Redis is an in-memory key/value store. "Databases" in Redis are represented by a simple integer and can contain a variety of different data structure, but typically a simple key contains a JSON object. In your code, you'll query Redis, if you don't find the user, you get it from the "real database" and then load it into the cache for next time. The cache is inherently considered non-persistant by design, however Redis does offer persistancy options (but note, if you use them without a very good reason you are likely misunderstanding the purpose of Redis as a caching solution).

SLAs

Service Level Agreements (SLAs) are legal contracts between you as a service provider and your customers. They typically state some given amount of uptime will be provided or the customer is entitled to a credit or refund of some ammount. It is common for SLAs to state that if undeclared outages of longer than some period happen they will recieve a credit of X dollars for each hour, up to the amount that they paid, within a single month. Also, importantly, they typically state that such a credit is only applied if the customer explicitly requests it. This means that, at worst, a service provider will give the customer a free month of service if they ask for it.

Legalities aside, SLAs are an important consideration for developers and operations team so that they can build infrastructures which meet the requirements of the customers.

I recommend having 2 SLAs, the one you give to customers which is legally binding as described above, and a second secret internal SLA which describes in detail the service level you intend to provide. This document is much more detailed including acceptable response times for a request, expected up time, response times, communication agreements, etc.

Incident & Change Management

Whenever your service is adversely impacted (aka: down or preforming poorly) you have encounted a service incident. Monitoring should detect (predict if possible) these incidents and alert staff so that service can be restored. The response to such an event should be thoughly documented and logged. Services like Pingdom can help detect end-user impact, and services like Datadog can corrolate and combine events from several sources (Pingdom, PagerDuty, New Relic, etc.) into a single cohesive timeline.

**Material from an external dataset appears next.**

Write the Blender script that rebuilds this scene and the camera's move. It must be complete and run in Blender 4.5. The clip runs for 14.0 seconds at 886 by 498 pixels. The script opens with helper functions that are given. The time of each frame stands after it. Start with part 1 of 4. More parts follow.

Similarly, each time the infrastructure is changed it must be recorded and logged so that when incidents occur we can trace them back to a change event. In addition to simply being a good idea, this forms the foundation neccisary for achieving compliance with several industry audit standards to which you may at some time desire or require.

Post Mortems & Retrospective

After any incident or change occurs, after a project completes, or even at the end of a given time interval, the team(s) should come together and reflect on what went well, what didn't, and how as an organization we can improve and evolve. This is the essence of "continious improvement". These events should always be "blameless", such that the focus is always on improving, not finger pointing and fear. These meetings need not be long, this is enforced particularly by mandating that any action items determined must be assigned during the meeting, otherwise it is simply "pie in the sky" that isn't pertinant.